> _AIM OF THE EXERCISE_: Transcribe all of the material below word for word and leave out its pictures.

> _SOURCE DATA_:
▼▼▼

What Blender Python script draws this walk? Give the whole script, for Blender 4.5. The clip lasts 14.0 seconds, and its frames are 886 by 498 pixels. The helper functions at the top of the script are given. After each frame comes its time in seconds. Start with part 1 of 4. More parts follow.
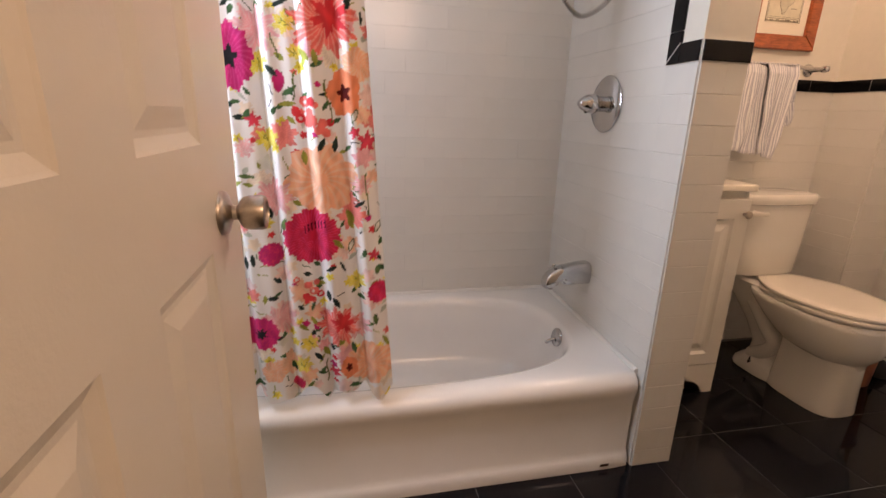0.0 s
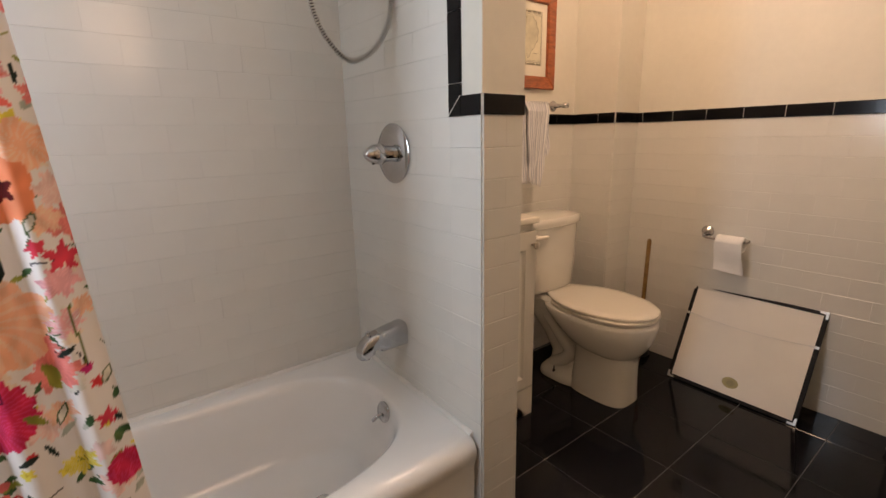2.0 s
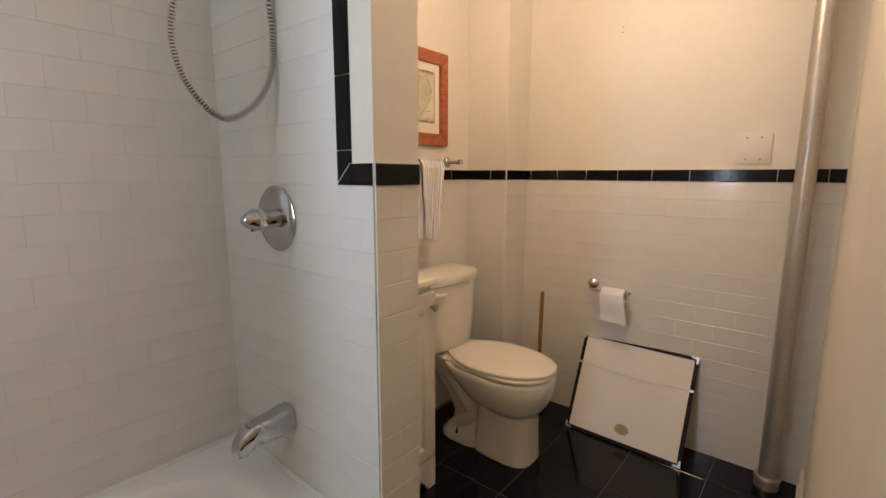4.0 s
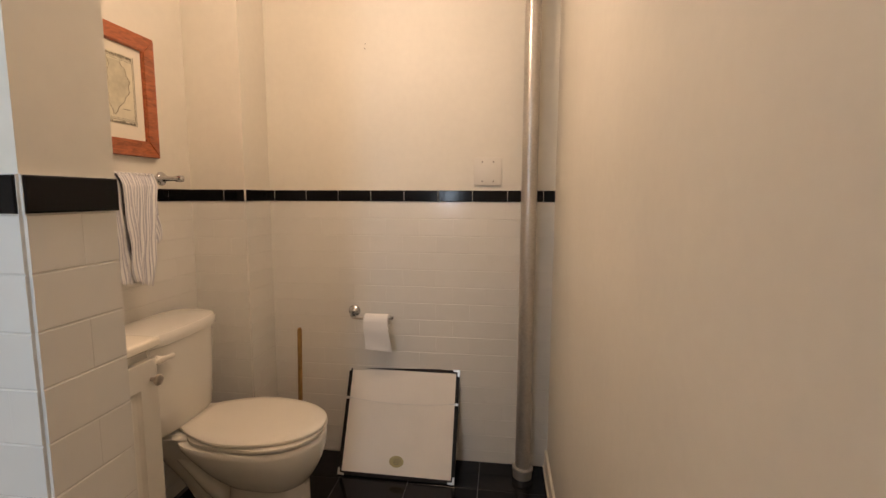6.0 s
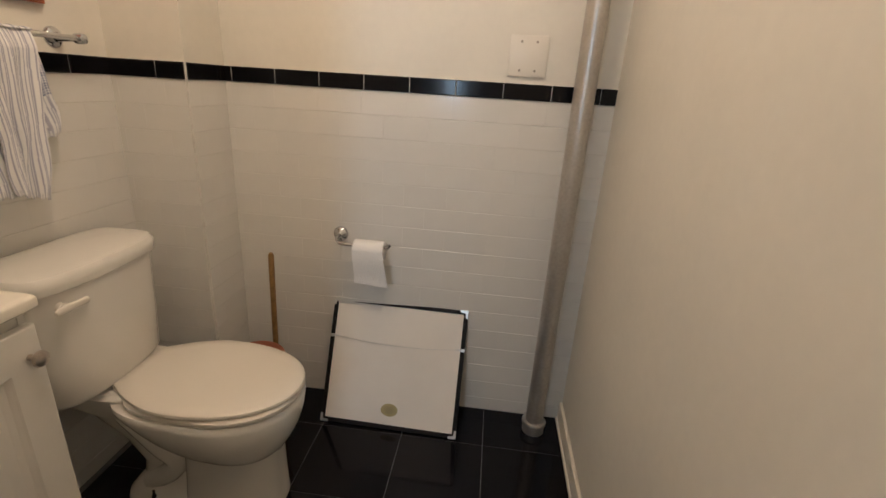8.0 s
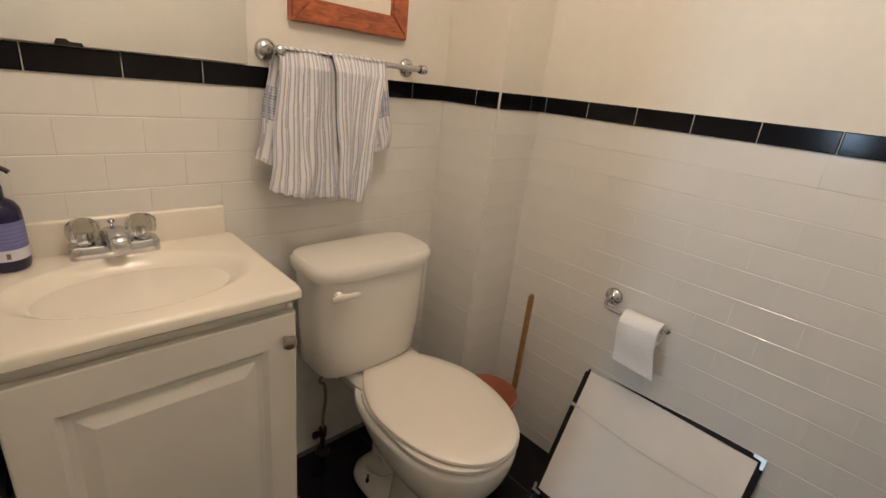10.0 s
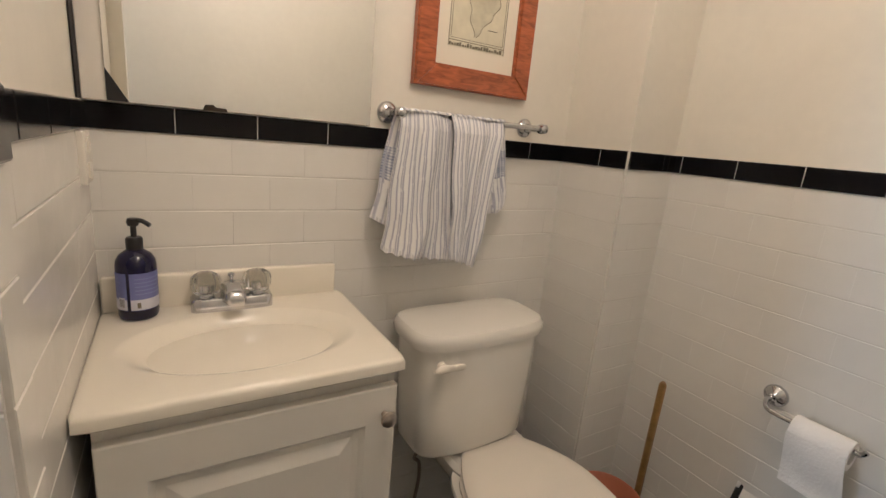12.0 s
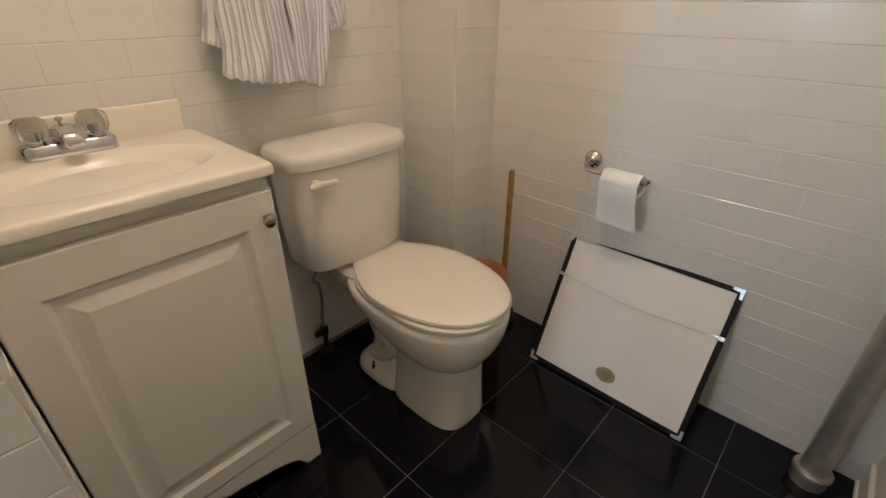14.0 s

▲▲▲

> _EXERCISE RESULT_:
What Blender Python script draws this walk? Give the whole script, for Blender 4.5. The clip lasts 14.0 seconds, and its frames are 886 by 498 pixels. The helper functions at the top of the script are given. After each frame comes its time in seconds. Start with part 1 of 4. More parts follow.
0.0 s
2.0 s
4.0 s
6.0 s
8.0 s
10.0 s
12.0 s
14.0 s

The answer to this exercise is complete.